Rotoscopio

'Narcos: México': la podredumbre del narco

El México que la serie pinta no es esperanzador. Nadie se salva de la corrupción ni la mordida, reflexiona Daniel Krauze.

Si bien comparte temas, recursos y hasta personajes con las tres temporadas anteriores, Narcos: México es una versión depurada, más elegante, atrevida y hasta lírica que las entregas anteriores.

Lo más notable de esta nueva temporada, cuya trama gira en torno a la formación del primer gran cártel mexicano y el secuestro de Enrique Kiki Camarena (Michael Peña), es su arrojo estético, sus trances pesadillescos y su visión del narco como un infierno kitsch, etílico y nauseabundo. Mucho del crédito va para sus directores, entre los que destacan figuras del cine mexicano como Alonso Ruizpalacios y Amat Escalante, cuyos episodios están repletos de imágenes de podredumbre y muerte: vehículos aplastando fruta debajo de sus llantas, nidos de ratas chillantes pululando entre escombros, albercas mohosas y abandonadas, ríos que parecen desagües, mansiones retacadas de vulgares lujos, bacanales de coca y alcohol que acaban en sangre. Mi imagen favorita, sin embargo, es la de Amado Carrillo (José María Yazpik) cuando halla un cargamento de coca a un costado de la frontera, iluminado por el haz de unas luces rojas, como una figura extraída de un violento mural de Orozco.

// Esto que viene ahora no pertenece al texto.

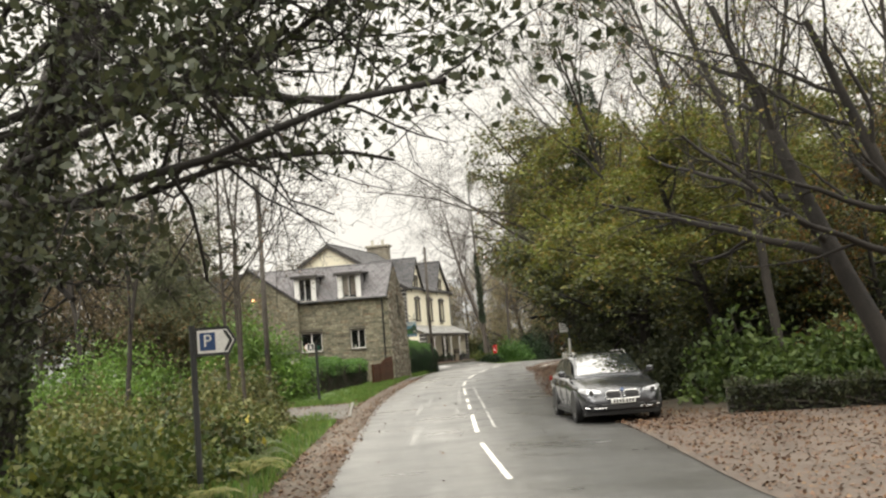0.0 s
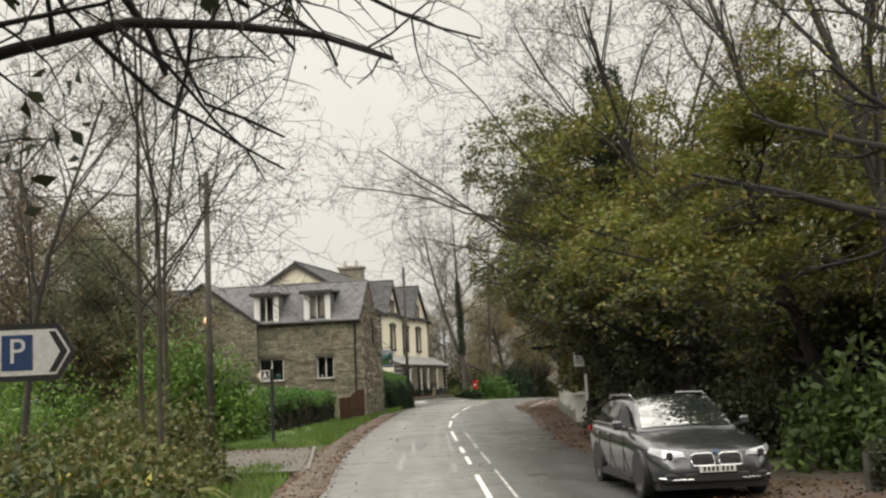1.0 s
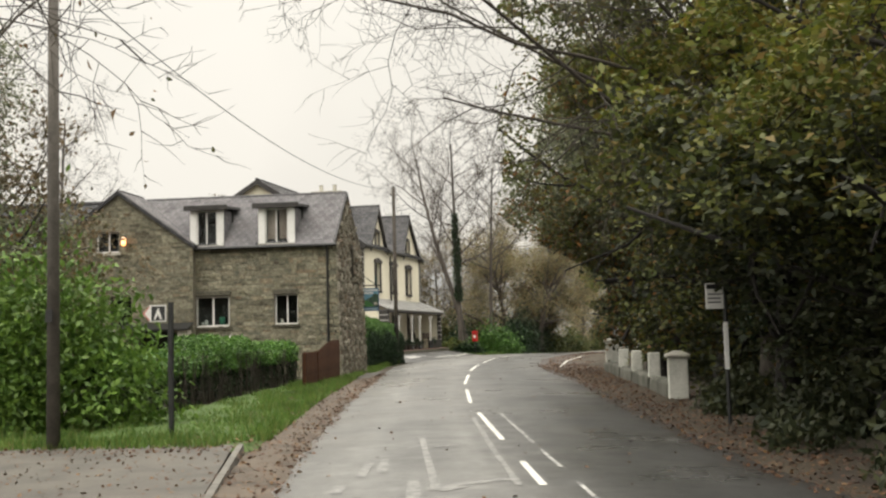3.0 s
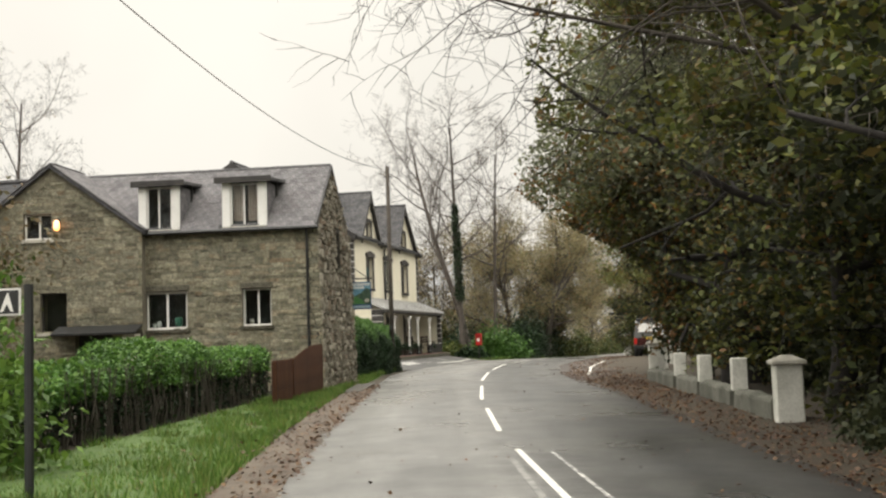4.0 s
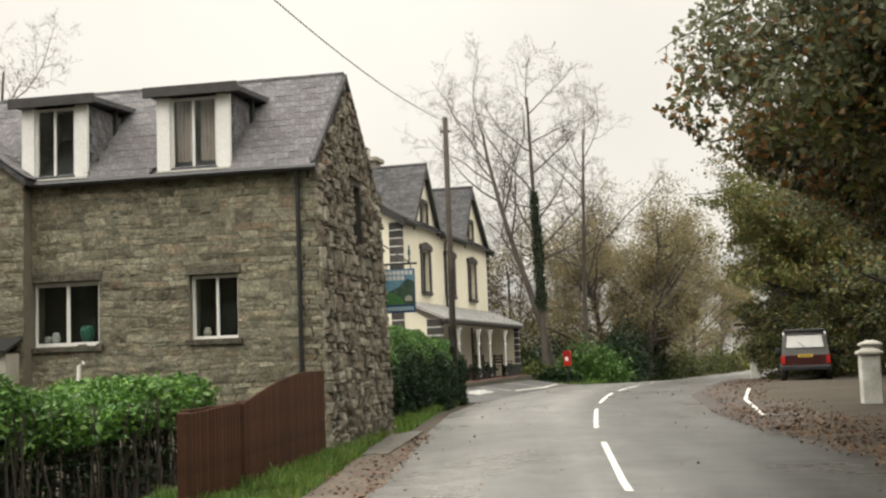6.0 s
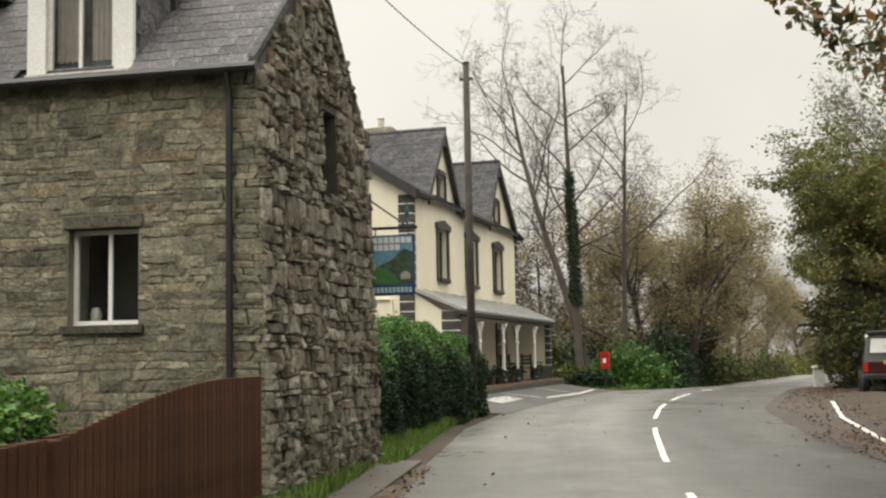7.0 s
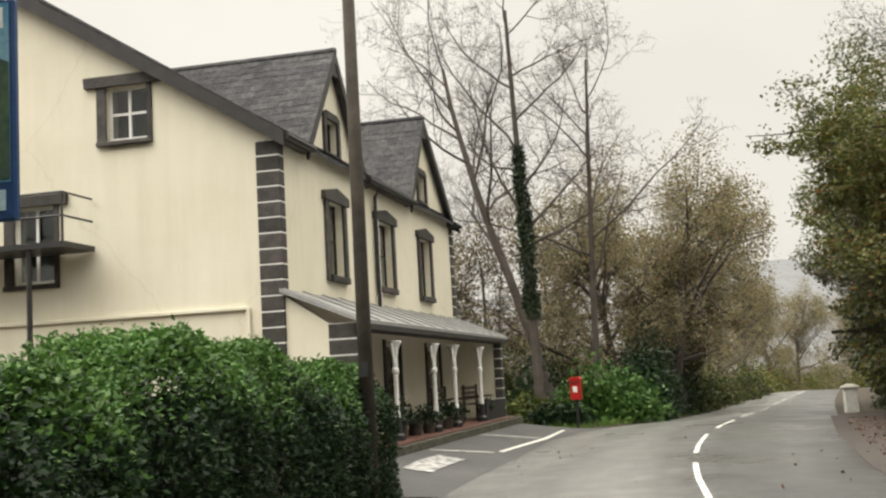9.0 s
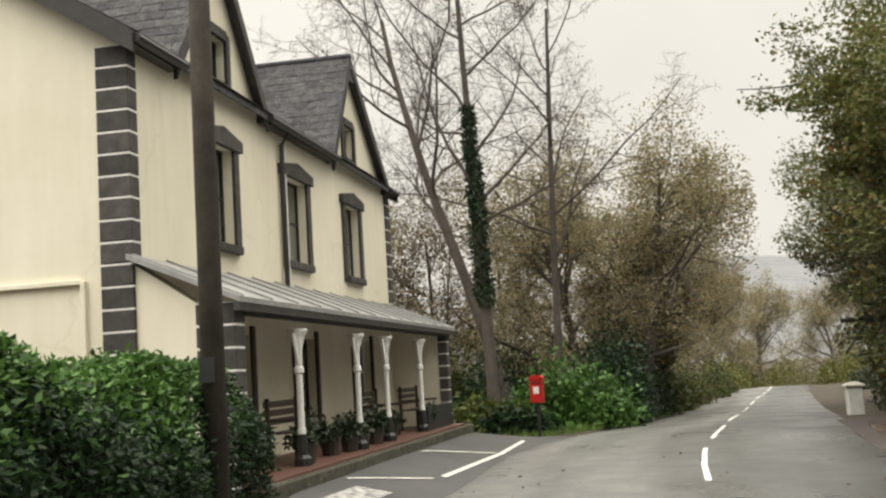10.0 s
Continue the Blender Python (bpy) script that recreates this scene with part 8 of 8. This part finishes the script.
for i, (x, y, sz) in enumerate(((-6.35, 17.6, 0.8), (-6.9, 19.4, 0.75), (-7.5, 21.2, 0.85), (-6.0, 14.6, 0.7), (-8.3, 23.6, 0.7), (-7.2, 15.2, 0.9), (-8.9, 26.0, 0.75), (-8.2, 18.9, 0.9), (-9.6, 29.2, 0.7), (-5.6, 13.0, 0.75), (-7.9, 16.4, 1.0), (-9.0, 21.5, 0.95))):
    fern(x, y, 300 + i, sz, leaf_fern if i % 3 else leaf_yellowgreen)
for i, (x, y, rx, ry, h) in enumerate(((2.3, 28.2, 1.9, 1.6, 2.3), (4.6, 27.0, 1.8, 1.5, 2.0), (0.6, 31.5, 1.7, 1.9, 2.0), (-0.9, 36.0, 1.5, 2.3, 1.8), (-1.7, 41.0, 1.4, 2.4, 1.4), (3.6, 27.6, 1.6, 1.4, 2.0), (-2.0, 46.0, 1.2, 2.4, 1.3), (8.6, 29, 2, 2, 2.6))):
    clump("roadside_shrub", "low leafy shrub under the roadside trees", "shrub", dome(rg, 4200, x, y, 0.0, rx, ry, h, 0.5, 9), 0.2 if i in (0, 1, 5) else 0.15, leaf_hazel if i in (0, 1, 5) else leaf_dark, 30 + i, 0.5)
for i, (x, y, rx, ry, h, m) in enumerate(((-13.0, 113.5, 2.8, 2.0, 3.8, leaf_bramble), (-9.8, 115.0, 2.0, 2.2, 4.6, leaf_ivy), (-17.0, 110.0, 2.6, 1.8, 3.6, leaf_bramble), (-15.6, 99.0, 1.3, 1.0, 1.1, leaf_fern), (-13.6, 100.2, 1.2, 0.9, 1.0, leaf_privet), (-12.0, 103.2, 2.2, 1.4, 2.4, leaf_bright_privet), (-10.7, 106.5, 2.0, 2.2, 3.0, leaf_privet), (-14.4, 101.2, 1.8, 1.2, 1.3, leaf_fern), (-16.4, 100.4, 1.5, 1.2, 1.5, leaf_privet), (-10.2, 110.5, 2.0, 3.0, 3.8, leaf_ivy), (-14.0, 106.5, 2.5, 2.0, 3.0, leaf_privet), (-8.7, 118.0, 1.6, 4.0, 2.6, leaf_bramble), (-6.9, 128.0, 1.6, 5.0, 2.6, leaf_bramble), (-4.4, 140.0, 1.6, 5.0, 2.4, leaf_bramble), (-18.0, 102.0, 2.0, 1.8, 3.0, leaf_laurel), (-2.4, 152.0, 1.6, 6.0, 2.3, leaf_bramble))):
    clump("garden_shrub", "dense evergreen shrub bank at the bend" if m is not leaf_fern else "yellow-green garden shrub behind the post box", "shrub", dome(rg, 5200, x, y, gz(y) - 0.1, rx, ry, h, 0.45, 9), 0.2, m, 50 + i, 0.5)
for i, (x, y, rx, ry, h) in enumerate(((-1.2, 105.0, 1.6, 2.2, 2.2), (-0.2, 110, 1.7, 3.5, 2.4), (2.2, 120, 1.7, 5, 2.3), (4.6, 132, 1.8, 6, 2.2), (8.0, 148, 1.8, 7, 2.2))):
    clump("verge_shrub", "dark shrubs along the far verge", "shrub", dome(rg, 3600, x, y, gz(y) - 0.1, rx, ry, h, 0.45, 8), 0.2, leaf_dark, 70 + i)

# dark leafy mounds added to block light and blacken the wood's inside
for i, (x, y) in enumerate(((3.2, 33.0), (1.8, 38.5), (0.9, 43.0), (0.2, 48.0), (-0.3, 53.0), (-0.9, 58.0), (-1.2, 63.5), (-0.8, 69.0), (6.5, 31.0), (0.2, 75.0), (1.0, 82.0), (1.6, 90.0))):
    clump("holly_thicket", "dark leafy mound added for the shade inside the wood", "thicket", dome(rg, 4200, x, y, gz(y) - 0.1, 1.7, 3.0, rg.uniform(3.8, 5.2), 0.4, 8), 0.2, leaf_dark, 90 + i)
for i, (x, y, rx, ry, h) in enumerate(((-0.6, 163, 1.8, 5, 3.2), (2.4, 176, 1.8, 6, 3.4), (6.0, 190, 2, 6, 3.6), (11, 206, 2, 7, 4), (8.2, 161, 1.8, 6, 3.2), (11.5, 176, 1.8, 6, 3.4), (15.5, 190, 2, 6, 3.8), (22, 208, 2.5, 7, 4), (15, 226, 5, 2, 4.5), (22, 226, 5, 2, 4.5))):
    clump("far_hedgerow", "olive-brown hedgerow beside the distant road", "hedge", dome(rg, 2600, x, y, gz(y) - 0.2, rx, ry, h, 0.5, 8), 0.28, leaf_olive, 110 + i)

# dark leaves laid over the wall to stand for the tree shade on it
u_ = rg.uniform(0, 9, 4200)
z_ = rg.uniform(0, 1, 4200) ** 0.6 * 0.68
clump("wall_ivy", "dark ivy over the dry stone wall, added for tree shade", "ivy", np.stack([1.6 + u_ * 0.98, 25.6 - u_ * 0.12 - rg.uniform(-0.25, 0.12, 4200) * (z_ > 0.55) - 0.1 * (z_ <= 0.55), gz(26) + z_ + 0.06 * np.sin(u_ * 5)], 1), 0.11, leaf_dark, 77)

# --- grass and fallen leaves ---
def strip(r, n, y0, y1, f0, f1):
    y = r.uniform(y0, y1, n)
    a, b = np.array([f0(q) for q in y]), np.array([f1(q) for q in y])
    x = a + (b - a) * r.uniform(0, 1, n)
    return np.stack([x, y, np.interp(y, GY, GZ) - 0.02], 1)


LEFT_E, RIGHT_E = (lambda q: side(LEFT, q)), (lambda q: side(RIGHT, q))
gp = np.concatenate([strip(rg, 34000, 41.3, 66, lambda q: LEFT_E(q) - 0.6, lambda q: min(-13.6, LEFT_E(q) - 1.9) - 0.25),
                     strip(rg, 12000, 66, 78.5, lambda q: LEFT_E(q) - 0.35, lambda q: -14.75),
                     strip(rg, 4500, 12, 31.5, lambda q: LEFT_E(q) - 0.75, lambda q: LEFT_E(q) - 2.0),
                     strip(rg, 5000, 40.8, 45, lambda q: -11.5, lambda q: -15.5),
                     strip(rg, 2600, 40.3, 41.3, lambda q: -10.9, lambda q: -17.5),
                     strip(rg, 2200, 32.0, 33.9, lambda q: -9.3, lambda q: -17.5),
                     strip(rg, 5000, 98.5, 118, lambda q: LEFT_E(q) - 0.3, lambda q: LEFT_E(q) - 2.0)])
gp[:, 2] += 0.03
mat_turf = simple("verge_turf", (0.045, 0.085, 0.018), (0.09, 0.15, 0.03), 3, 0.9, 0, 0.8, 40, dist=0.03)
g = Geo()
for y in np.arange(40.7, 79.6, 0.5):
    a, b = side(LEFT, y) - (0.55 if y < 66 else 0.35), -14.1 - 0.0285 * (y - 43.5) if y < 62 else -14.75
    for k in range(6):
        out = (a + (b - a) * k / 5)
        g.v.append((out, y, gz(y) - 0.04 + 0.04 * min(side(LEFT, y) - out, 3) - 0.16 * max(1 - (y - 40.7) / 1.2, 0) + (0.075 if 0 < k < 5 else -0.02) + 0.03 * noise.noise(Vector((out * 2, y * 1.5, 0)))))
g.f = [(6 * j + i, 6 * j + i + 1, 6 * j + i + 7, 6 * j + i + 6) for j in range(len(g.v) // 6 - 1) for i in range(5)]
tagged(part("verge", g, mat_turf, smooth=True), "green grass verge below the hedges", "verge", kind="structure")
tagged(part("grass", blades("grass", gp, 0.17 * (0.55 + 0.75 * np.clip(np.array([noise.noise(Vector((p[0] * 1.7, p[1] * 1.7, 0))) for p in gp]) + 0.4, 0, 1.4)), leaf_grass, rg), None), "rough green verge grass", "grass", kind="stuff")
fp = np.concatenate([strip(rg, 3800, 20, 66, lambda q: LEFT_E(q) + 0.25, lambda q: LEFT_E(q) - 0.75),
                     strip(rg, 14000, 22, 72, lambda q: RIGHT_E(q) - 0.35, lambda q: min(RIGHT_E(q) + 3.0, -1.2 if q > 40 else 3)),
                     strip(rg, 6000, 62, 96, lambda q: RIGHT_E(q) + 0.1, lambda q: RIGHT_E(q) + 4.2),
                     strip(rg, 9000, 9, 25, lambda q: RIGHT_E(q) - 0.2, lambda q: RIGHT_E(q) + 7),
                     strip(rg, 2200, 10, 22, lambda q: LEFT_E(q) + 0.15, lambda q: LEFT_E(q) - 0.9),
                     strip(rg, 350, 15, 90, lambda q: LEFT_E(q), RIGHT_E),
                     strip(rg, 900, 33.2, 40.6, lambda q: LEFT_E(q) - 0.5, lambda q: -17.0) + np.array([0, 0, 0.025]),
                     strip(rg, 700, 39.6, 41.2, lambda q: LEFT_E(q) - 0.4, lambda q: -17.0) + np.array([0, 0, 0.02]),
                     strip(rg, 700, 41, 78, lambda q: LEFT_E(q) - 0.5, lambda q: LEFT_E(q) - 2.2) + np.array([0, 0, 0.09])])
fp[:, 2] += 0.045
tagged(part("fallen_leaves", leaf_mesh("fallen_leaves", fp, 0.065, leaf_fallen, rg, 0.7, 0.85), None), "wet brown and orange fallen leaves", "leaves", kind="stuff")

for pot in [o for o in scene.objects if "leafy" in o]:
    del pot["leafy"]
    part("leaves", leaf_mesh("leaves", dome(rg, 260, 0, 0, 0.25, 0.3, 0.3, rg.uniform(0.35, 0.6), 0.6, 5), 0.1, leaf_ivy, rg), None, pot)
# far woods
def woods(n, lumps, x0, x1, y0, y1, h0, h1):
    out = []
    for k in range(lumps):
        x, y, h = rg.uniform(x0, x1), rg.uniform(y0, y1), rg.uniform(h0, h1)
        if edge_x(LEFT, y) - 5 < x < edge_x(RIGHT, y) + 5:
            continue
        out.append(dome(rg, n, x, y, gz(y) - 0.5, rg.uniform(3, 5), 3, h, 0.5, 6))
    return np.concatenate(out)


far_pts = np.concatenate([woods(700, 40, -70, 50, 150, 215, 5, 9), woods(700, 16, -60, -20, 105, 145, 5, 9), woods(700, 14, 10, 45, 60, 150, 6, 10)])
tagged(part("far_woods", leaf_mesh("far_woods", far_pts, 0.42, leaf_mat("far_wood_leaf", [(0.10, 0.085, 0.05), (0.13, 0.11, 0.06), (0.09, 0.09, 0.045), (0.15, 0.12, 0.075)]), rg), None), "brown and olive autumn woods in the distance", "wood", kind="stuff")
# far hills, with the haze put into their pale grey
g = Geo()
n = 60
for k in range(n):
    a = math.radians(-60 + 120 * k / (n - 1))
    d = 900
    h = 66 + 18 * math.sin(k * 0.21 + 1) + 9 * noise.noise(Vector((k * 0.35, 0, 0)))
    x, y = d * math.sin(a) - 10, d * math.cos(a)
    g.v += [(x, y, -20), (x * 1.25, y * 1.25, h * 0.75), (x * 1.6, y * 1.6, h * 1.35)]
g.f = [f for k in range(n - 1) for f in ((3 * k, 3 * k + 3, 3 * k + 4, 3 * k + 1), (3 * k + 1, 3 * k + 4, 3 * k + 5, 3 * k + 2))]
tagged(part("backdrop", g, simple("misty_hillside", (0.15, 0.155, 0.16), (0.19, 0.192, 0.195), 0.01, 1.0, 0, 0, 0.05), smooth=True), "grey hills in the distance, pale with painted haze", "hill", kind="structure")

Narcos: México no admira al narco, ni lo reviste de una pátina cool. Los arquetipos aspiracionales que nos ha dado el cine gringo esta serie los desdora. ¿El peso que los Corleone daban a los vínculos familiares? Miguel Ángel Félix Gallardo (Diego Luna) manda a volar a su familia entera a la primera de cambios. No hay lealtad, no hay cariño, no hay respeto por las amistades de antaño: esto es el narcotráfico como un virus, omnívoro y brutal.

La trama es ágil y envolvente, en gran medida porque muchos de sus intérpretes nunca han estado mejor que aquí. Luna se transforma en una sombra, incapaz de sonreír, de sufrir, de sudar, en una actuación de mutaciones escalofriantes y paulatinas. Peña es el bueno del cuento, pero no por eso resulta soso: en su Camarena hay, por ejemplo, una ingenuidad exasperante. Por último está Tenoch Huerta. Su Rafael Caro Quintero es un crisol de hambre, resentimiento, barbarie y patetismo. Un auténtico tornado de actuación.

El México que la serie pinta no es esperanzador. Nadie se salva de la corrupción ni la mordida. Algunos tendrán reparos con una narrativa en la que los únicos buenos son los gringos. Yo no. Vale la pena mirarnos en este espejo, aunque duela.